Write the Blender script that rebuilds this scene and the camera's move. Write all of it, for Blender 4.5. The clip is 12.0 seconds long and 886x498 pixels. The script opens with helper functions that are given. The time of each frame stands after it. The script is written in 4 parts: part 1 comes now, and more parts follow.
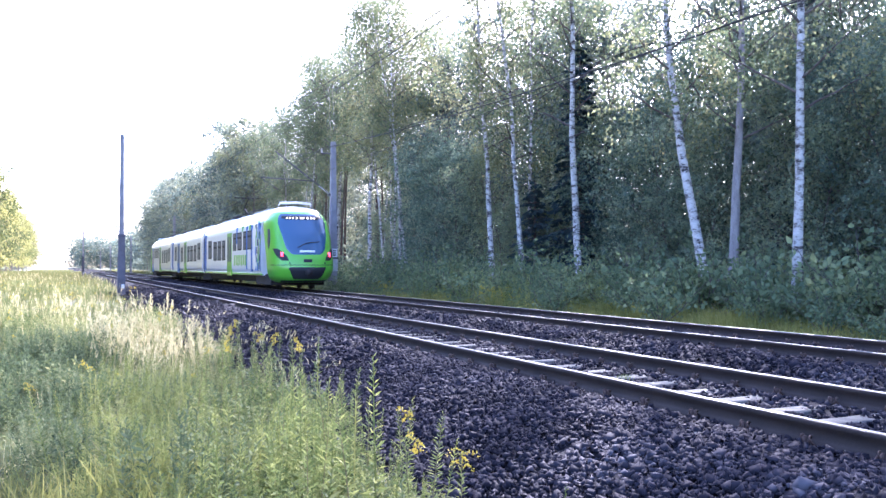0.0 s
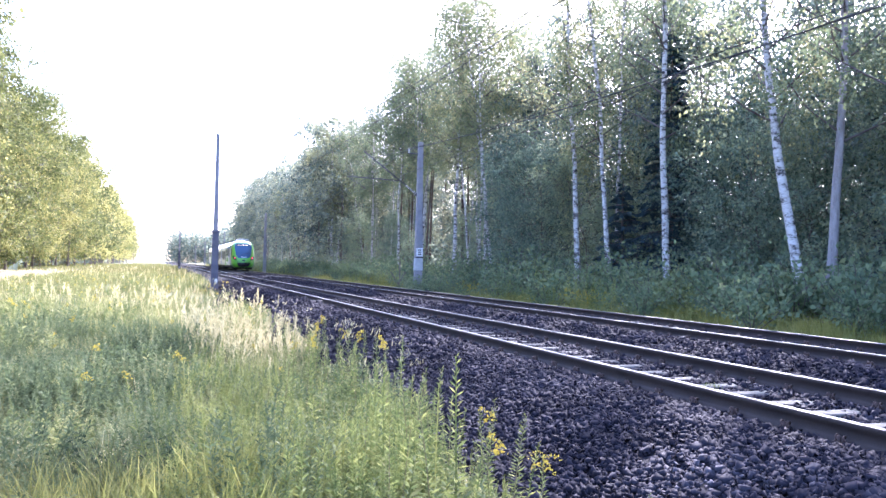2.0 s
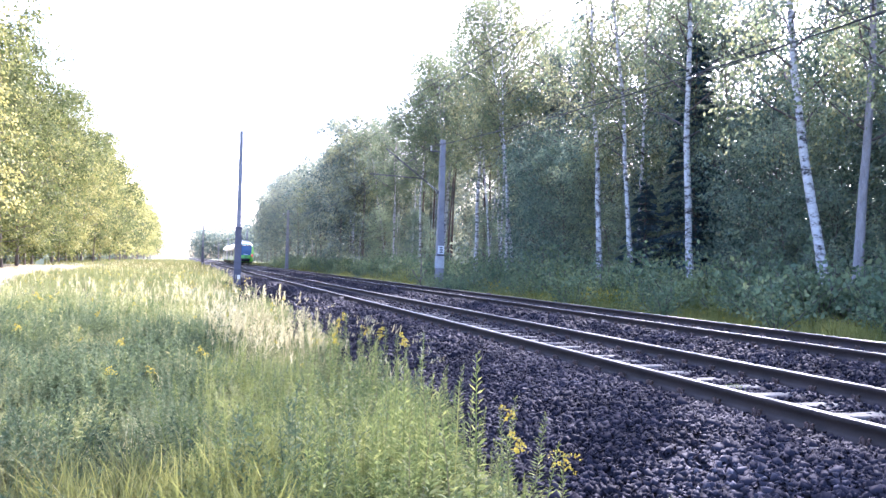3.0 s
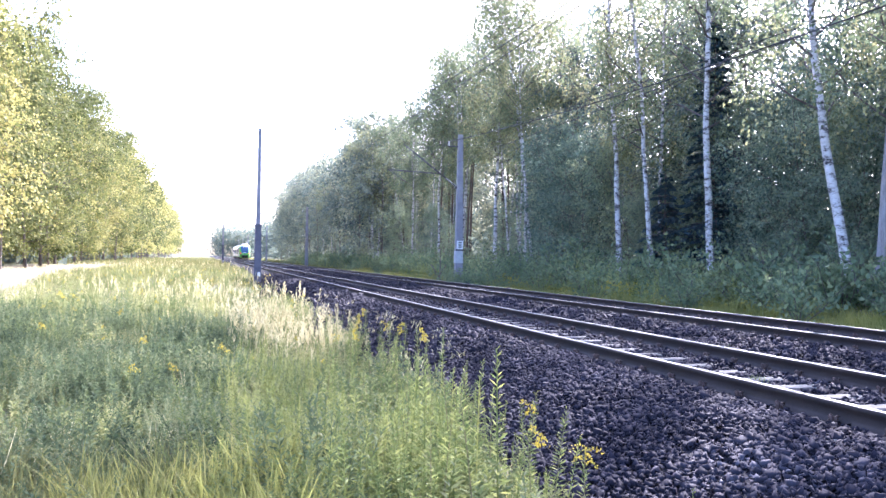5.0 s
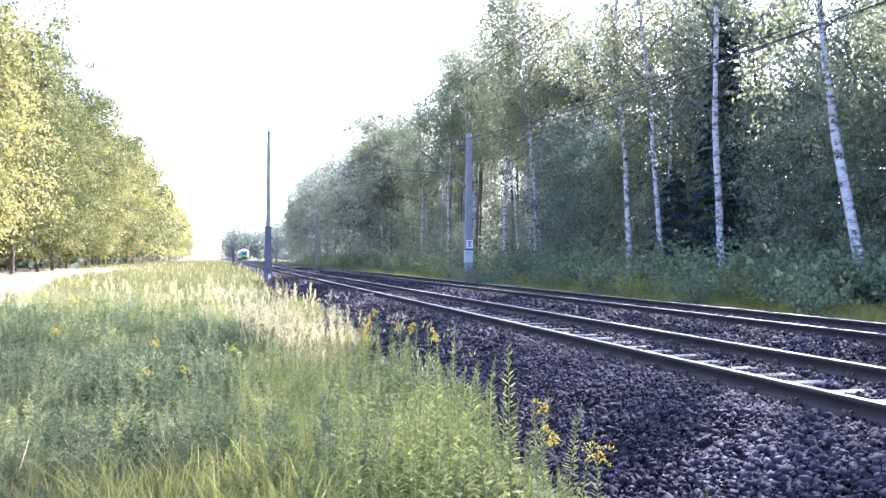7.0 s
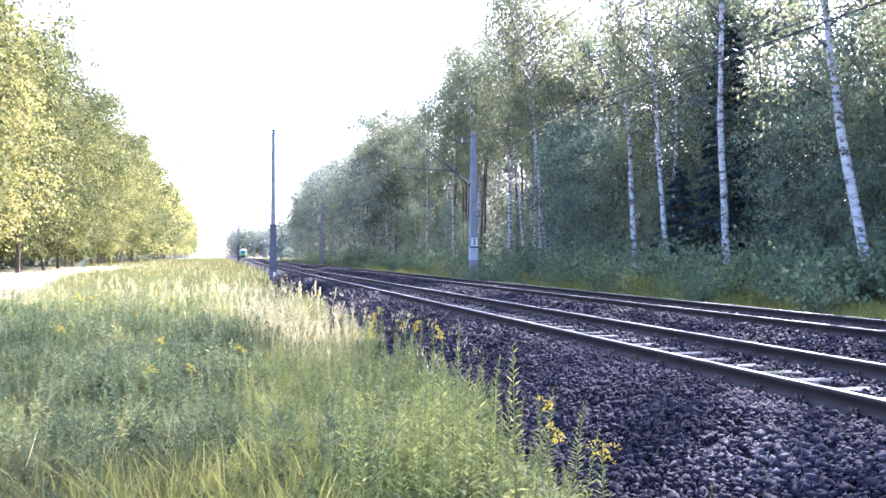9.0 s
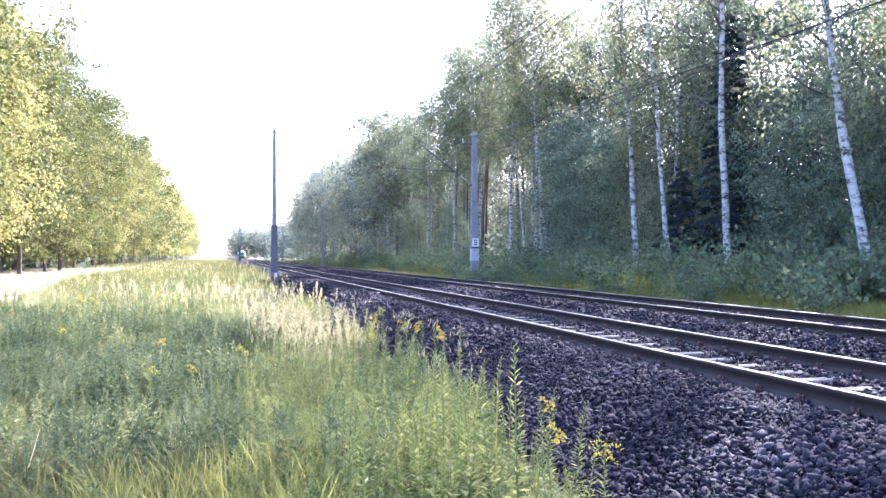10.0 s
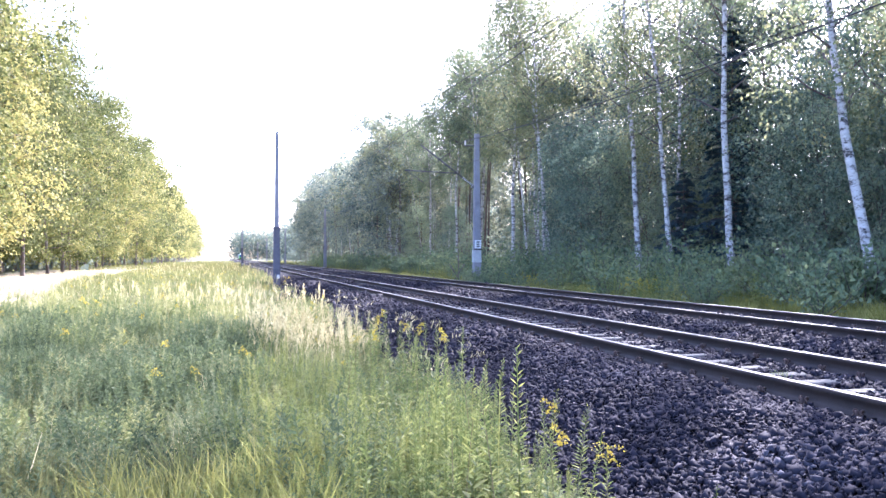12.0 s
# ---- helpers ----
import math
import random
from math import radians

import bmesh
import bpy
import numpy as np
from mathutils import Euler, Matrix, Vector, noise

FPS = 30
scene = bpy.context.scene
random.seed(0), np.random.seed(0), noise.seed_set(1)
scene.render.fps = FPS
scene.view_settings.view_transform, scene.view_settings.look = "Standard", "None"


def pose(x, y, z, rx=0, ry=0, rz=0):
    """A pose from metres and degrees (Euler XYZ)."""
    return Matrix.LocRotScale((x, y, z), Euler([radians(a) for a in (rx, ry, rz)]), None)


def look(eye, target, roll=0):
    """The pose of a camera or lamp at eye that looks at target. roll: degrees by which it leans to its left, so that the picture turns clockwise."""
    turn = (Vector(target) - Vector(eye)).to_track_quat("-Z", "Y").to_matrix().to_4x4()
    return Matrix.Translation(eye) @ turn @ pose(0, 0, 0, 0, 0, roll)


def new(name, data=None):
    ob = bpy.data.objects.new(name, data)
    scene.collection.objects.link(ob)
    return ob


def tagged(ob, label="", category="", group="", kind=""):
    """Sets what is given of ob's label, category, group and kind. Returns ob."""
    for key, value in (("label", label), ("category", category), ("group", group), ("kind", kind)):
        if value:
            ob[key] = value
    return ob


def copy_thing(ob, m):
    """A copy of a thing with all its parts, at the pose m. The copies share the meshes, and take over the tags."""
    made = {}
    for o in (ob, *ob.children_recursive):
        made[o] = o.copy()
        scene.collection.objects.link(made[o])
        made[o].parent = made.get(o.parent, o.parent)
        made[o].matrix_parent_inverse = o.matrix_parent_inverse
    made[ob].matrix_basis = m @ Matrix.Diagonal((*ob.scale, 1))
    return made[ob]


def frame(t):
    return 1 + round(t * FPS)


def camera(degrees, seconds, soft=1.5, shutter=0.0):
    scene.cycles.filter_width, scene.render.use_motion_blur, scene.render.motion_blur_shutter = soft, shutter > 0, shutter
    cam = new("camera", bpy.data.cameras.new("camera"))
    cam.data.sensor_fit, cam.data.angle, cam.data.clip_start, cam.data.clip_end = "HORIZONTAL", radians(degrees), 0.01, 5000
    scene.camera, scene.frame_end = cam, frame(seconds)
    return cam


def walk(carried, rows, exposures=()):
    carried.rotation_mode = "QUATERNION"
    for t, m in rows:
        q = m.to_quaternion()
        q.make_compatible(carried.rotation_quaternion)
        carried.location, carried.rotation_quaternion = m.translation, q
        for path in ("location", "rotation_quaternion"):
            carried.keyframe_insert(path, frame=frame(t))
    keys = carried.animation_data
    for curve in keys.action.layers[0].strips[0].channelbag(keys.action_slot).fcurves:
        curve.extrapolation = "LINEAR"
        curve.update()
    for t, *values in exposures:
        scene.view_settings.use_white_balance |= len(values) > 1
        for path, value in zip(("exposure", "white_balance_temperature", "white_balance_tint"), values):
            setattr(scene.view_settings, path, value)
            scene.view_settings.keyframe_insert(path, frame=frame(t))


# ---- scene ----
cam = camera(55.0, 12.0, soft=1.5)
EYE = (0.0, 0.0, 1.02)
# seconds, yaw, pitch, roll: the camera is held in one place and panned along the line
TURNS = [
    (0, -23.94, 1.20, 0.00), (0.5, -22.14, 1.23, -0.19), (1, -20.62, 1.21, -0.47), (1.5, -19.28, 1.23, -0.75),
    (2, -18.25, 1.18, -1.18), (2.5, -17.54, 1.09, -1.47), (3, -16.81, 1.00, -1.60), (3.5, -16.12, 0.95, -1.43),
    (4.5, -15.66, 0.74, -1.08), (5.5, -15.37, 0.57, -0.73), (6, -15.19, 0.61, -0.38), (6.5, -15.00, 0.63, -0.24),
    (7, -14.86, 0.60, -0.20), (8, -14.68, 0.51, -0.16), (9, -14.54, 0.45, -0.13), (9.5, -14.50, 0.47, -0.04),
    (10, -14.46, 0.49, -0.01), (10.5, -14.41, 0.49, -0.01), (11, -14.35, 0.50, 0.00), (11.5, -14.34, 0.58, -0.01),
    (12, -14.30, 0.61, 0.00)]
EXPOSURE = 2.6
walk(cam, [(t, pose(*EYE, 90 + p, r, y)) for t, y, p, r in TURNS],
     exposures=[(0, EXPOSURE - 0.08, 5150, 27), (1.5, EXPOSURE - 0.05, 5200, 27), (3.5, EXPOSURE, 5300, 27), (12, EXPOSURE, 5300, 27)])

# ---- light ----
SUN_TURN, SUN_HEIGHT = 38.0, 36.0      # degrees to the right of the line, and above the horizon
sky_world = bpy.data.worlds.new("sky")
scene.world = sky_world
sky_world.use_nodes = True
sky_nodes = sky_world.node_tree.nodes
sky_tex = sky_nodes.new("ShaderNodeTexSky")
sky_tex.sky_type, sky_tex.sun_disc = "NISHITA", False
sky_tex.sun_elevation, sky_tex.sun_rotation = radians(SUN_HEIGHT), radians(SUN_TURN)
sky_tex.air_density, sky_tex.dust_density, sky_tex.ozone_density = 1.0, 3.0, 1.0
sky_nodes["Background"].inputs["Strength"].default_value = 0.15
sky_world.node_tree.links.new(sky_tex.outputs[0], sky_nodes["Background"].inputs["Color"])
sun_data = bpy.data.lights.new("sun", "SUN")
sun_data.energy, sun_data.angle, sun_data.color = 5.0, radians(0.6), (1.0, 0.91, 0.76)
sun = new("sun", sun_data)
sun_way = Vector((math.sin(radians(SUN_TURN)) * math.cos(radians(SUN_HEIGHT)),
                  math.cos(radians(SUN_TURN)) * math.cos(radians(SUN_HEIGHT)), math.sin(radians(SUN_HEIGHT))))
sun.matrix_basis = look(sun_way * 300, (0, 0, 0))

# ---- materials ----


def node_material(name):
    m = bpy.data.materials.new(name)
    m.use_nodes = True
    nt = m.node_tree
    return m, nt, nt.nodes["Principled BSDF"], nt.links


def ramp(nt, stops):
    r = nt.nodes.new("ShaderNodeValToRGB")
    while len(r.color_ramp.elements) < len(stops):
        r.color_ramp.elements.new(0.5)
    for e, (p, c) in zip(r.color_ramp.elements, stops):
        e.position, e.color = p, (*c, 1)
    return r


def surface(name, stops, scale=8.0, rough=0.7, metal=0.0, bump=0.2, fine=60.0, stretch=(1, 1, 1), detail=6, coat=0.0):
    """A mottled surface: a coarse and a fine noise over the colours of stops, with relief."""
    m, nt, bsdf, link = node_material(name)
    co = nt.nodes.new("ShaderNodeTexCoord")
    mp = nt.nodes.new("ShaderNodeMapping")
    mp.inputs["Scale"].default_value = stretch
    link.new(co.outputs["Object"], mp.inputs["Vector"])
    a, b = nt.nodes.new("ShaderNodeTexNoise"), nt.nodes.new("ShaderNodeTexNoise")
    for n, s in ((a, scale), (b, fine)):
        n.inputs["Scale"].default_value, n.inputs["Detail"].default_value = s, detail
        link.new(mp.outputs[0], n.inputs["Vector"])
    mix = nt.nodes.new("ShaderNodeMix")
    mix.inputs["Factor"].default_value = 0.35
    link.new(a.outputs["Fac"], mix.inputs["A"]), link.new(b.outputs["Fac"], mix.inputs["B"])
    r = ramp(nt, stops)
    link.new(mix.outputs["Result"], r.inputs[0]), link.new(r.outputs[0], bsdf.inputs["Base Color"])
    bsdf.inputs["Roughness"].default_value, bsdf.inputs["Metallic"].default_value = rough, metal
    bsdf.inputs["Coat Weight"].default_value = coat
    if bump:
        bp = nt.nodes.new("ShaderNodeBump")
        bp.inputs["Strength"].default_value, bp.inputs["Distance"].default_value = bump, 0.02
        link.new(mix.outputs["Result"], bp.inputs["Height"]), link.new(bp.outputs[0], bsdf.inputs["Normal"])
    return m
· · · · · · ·
* [TASK REQUIREMENTS] The lines from the start of the data through the line that contains "pose from metres" are to be returned exactly, please, with both ends included and every picture left out.

* [OUTPUT BELOW]
Write the Blender script that rebuilds this scene and the camera's move. Write all of it, for Blender 4.5. The clip is 12.0 seconds long and 886x498 pixels. The script opens with helper functions that are given. The time of each frame stands after it. The script is written in 4 parts: part 1 comes now, and more parts follow.
0.0 s
2.0 s
3.0 s
5.0 s
7.0 s
9.0 s
10.0 s
12.0 s
# ---- helpers ----
import math
import random
from math import radians

import bmesh
import bpy
import numpy as np
from mathutils import Euler, Matrix, Vector, noise

FPS = 30
scene = bpy.context.scene
random.seed(0), np.random.seed(0), noise.seed_set(1)
scene.render.fps = FPS
scene.view_settings.view_transform, scene.view_settings.look = "Standard", "None"


def pose(x, y, z, rx=0, ry=0, rz=0):
    """A pose from metres and degrees (Euler XYZ)."""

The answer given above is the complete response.